Pour ETF, EBU et IG Rivercruise, « parallèlement, le secteur est confronté à des règles européennes et internationales peu claires ou contradictoires s’appliquant aux travailleurs des activités de croisière fluviale, et à une confusion quant à la manière dont ces règles sont appliquées dans les États membres de l’Union européenne et en Suisse. De ce fait, il n’est pas toujours évident de savoir quelle partie est responsable de quelle activité et quel est le personnel qui l’exerce ».

Dans leur communiqué, les trois organisations déclarent « partager l’opinion que l’exploitant du navire doit être tenu responsable de toutes les activités et de tous les services à bord d’un bateau de croisière ».

Au-delà de cette opinion partagée, les négociations à venir entre les représentants des travailleurs et des employeurs devront notamment se pencher sur la question de savoir de quel pays relève le personnel à bord pour le temps de travail et autres conditions sociales et de travail ? Sur quel critère faut-il se fonder pour définir ce pays ? Est-ce le pays du pavillon du bateau ou celui de l’exploitant ou celui où réside le salarié ou celui où ce salarié travaille à partir de 25 % de son temps de travail, par exemple ? Faut-il préciser que selon le pays retenu, les conditions sociales et de travail peuvent varier du tout au tout ?

Des propositions à l’automne 2020

La première étape des échanges entre ETF, EBU et IG River Cruise va porter sur la réalisation d’un état des lieux « pour avoir une idée claire du contexte ».

Cela va « consister à comprendre la réalité complexe des activités de croisière fluviale en Europe, dresser un inventaire des modèles commerciaux et des procédures en vigueur dans les activités de croisière fluviale et présenter un aperçu des règles européennes et internationales applicables au secteur ».

Les trois organisations « définiront également l'application de ces règles dans les États membres de l'UE et en Suisse, en accordant une attention particulière aux situations qui pourraient ouvrir la porte au dumping social ou à de mauvaises conditions de travail ».

Une fois ce travail accompli, ETF, EBU et IG River Cruise « tireront des conclusions communes et proposeront des mesures ou accords contraignants adéquats, à mettre en œuvre d'ici à l'automne 2020 ».

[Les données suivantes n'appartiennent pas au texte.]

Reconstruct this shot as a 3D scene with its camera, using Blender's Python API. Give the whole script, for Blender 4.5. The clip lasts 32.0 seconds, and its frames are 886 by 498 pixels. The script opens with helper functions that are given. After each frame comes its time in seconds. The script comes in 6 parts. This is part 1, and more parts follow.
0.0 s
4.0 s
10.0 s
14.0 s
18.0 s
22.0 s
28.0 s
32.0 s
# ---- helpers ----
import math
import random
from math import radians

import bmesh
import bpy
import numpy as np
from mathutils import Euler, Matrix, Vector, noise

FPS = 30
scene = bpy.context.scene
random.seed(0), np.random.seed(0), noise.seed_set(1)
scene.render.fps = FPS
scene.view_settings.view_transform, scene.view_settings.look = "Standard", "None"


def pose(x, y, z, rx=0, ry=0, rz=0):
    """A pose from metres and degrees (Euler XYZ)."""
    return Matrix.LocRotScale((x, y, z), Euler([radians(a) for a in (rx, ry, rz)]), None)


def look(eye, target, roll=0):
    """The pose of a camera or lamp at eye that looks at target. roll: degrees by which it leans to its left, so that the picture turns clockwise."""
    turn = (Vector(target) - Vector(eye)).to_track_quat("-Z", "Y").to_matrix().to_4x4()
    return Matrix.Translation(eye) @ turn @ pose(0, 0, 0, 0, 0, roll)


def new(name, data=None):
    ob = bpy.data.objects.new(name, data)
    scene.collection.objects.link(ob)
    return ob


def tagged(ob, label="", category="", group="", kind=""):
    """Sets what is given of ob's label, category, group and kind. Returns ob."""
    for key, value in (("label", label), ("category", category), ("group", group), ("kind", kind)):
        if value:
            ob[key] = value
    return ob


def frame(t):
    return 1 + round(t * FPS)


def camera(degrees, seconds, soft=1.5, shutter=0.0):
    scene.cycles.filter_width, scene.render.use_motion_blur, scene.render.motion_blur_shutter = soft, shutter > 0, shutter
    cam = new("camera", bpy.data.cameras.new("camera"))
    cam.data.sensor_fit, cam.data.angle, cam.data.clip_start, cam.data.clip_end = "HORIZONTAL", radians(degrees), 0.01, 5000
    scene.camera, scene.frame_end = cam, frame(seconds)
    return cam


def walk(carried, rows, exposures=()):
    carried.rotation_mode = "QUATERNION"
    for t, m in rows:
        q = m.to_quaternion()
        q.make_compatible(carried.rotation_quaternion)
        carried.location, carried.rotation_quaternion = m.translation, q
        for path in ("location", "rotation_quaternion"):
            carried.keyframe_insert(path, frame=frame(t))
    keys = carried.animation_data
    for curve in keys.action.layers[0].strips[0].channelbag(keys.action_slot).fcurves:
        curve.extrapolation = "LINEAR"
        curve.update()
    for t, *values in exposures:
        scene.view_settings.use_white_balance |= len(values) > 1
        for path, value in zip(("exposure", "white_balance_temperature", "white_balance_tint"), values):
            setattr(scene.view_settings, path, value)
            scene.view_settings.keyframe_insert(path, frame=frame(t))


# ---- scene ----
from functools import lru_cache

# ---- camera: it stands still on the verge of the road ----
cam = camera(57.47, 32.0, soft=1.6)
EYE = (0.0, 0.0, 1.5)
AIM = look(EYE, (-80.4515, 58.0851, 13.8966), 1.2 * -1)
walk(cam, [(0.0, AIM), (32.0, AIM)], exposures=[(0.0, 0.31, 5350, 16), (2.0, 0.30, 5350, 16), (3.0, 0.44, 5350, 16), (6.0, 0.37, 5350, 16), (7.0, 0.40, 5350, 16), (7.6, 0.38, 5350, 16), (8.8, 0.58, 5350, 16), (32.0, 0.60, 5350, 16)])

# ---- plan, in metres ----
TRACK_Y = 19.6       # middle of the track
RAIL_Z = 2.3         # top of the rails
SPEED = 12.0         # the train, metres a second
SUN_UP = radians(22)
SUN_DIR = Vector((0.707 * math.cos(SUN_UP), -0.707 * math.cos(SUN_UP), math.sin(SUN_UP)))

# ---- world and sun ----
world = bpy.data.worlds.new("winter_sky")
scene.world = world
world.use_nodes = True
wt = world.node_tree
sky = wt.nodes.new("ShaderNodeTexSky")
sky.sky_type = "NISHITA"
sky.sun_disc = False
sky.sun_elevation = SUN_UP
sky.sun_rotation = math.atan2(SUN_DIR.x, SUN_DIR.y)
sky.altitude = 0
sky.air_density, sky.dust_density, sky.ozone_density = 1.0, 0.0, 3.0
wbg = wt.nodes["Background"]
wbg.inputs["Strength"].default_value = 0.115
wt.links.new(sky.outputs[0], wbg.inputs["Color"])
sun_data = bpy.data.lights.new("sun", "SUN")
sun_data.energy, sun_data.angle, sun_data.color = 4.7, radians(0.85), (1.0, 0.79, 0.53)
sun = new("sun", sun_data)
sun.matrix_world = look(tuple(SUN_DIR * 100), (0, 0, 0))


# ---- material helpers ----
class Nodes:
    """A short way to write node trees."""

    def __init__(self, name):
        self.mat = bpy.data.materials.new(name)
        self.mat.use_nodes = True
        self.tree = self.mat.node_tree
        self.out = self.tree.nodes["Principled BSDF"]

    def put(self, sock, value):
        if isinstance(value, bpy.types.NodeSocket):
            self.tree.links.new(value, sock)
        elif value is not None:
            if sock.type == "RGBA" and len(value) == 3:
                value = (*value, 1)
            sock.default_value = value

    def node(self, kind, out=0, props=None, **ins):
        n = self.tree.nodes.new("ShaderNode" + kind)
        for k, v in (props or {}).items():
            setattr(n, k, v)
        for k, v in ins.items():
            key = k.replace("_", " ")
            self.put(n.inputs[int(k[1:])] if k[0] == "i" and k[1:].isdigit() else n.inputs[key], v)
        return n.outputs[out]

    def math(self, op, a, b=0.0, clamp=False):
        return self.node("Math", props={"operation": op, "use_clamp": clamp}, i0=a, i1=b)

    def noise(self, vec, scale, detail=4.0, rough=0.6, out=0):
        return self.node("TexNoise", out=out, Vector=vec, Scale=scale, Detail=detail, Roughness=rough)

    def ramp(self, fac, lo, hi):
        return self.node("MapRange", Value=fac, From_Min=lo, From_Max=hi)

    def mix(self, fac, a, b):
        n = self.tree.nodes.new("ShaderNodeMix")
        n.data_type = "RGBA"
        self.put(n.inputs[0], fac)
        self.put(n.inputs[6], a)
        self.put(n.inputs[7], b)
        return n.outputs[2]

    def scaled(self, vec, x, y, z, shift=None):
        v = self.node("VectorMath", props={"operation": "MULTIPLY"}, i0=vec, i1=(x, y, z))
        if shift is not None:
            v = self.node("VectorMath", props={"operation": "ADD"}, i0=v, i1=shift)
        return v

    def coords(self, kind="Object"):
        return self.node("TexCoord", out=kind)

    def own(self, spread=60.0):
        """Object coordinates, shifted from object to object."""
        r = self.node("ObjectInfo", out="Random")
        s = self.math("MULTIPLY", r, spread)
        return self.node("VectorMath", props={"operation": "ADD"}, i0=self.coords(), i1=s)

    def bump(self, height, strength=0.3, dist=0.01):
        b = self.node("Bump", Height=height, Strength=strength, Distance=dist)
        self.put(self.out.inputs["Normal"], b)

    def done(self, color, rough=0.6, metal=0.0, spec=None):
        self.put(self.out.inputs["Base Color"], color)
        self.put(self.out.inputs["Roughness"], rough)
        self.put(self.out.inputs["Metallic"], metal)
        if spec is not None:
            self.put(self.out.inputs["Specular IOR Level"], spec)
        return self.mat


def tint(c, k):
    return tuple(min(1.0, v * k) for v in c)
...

Lors des négociations, les trois organisations devront notamment se mettre d’accord sur quels types et quels niveaux de conditions sociales et de travail ils sont prêts à s’accorder. Il existe dans plusieurs pays européens des réglementations plus ou moins favorables pour les salariés. Le personnel en France, par exemple, bénéficie d’une convention collective largement positive, les négociations vont-elle conduire à terme à faire évoluer ce texte dans un sens moins protecteur ou à le remplacer complètement par un autre texte ?

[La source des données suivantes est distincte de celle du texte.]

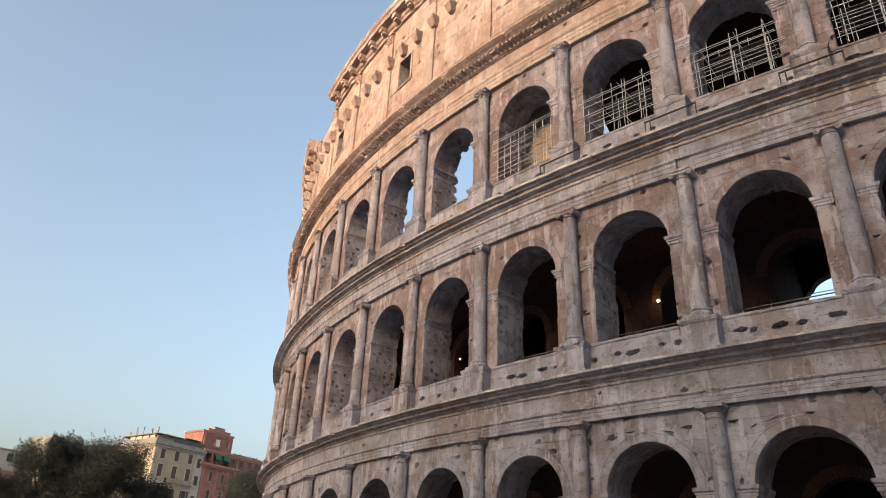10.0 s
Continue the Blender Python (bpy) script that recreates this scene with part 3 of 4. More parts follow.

La convention collective en France est d’ailleurs en cours de (re)négociation entre les partenaires sociaux. Et il se dit que les discussions sont bloquées sur les annexes de cette convention collective, notamment celle sur le temps de travail pour le personnel des bateaux à passagers. Les syndicats ayant tous refusé les propositions des employeurs visant à obtenir un assouplissement ou allongement du temps de travail et temps de repos.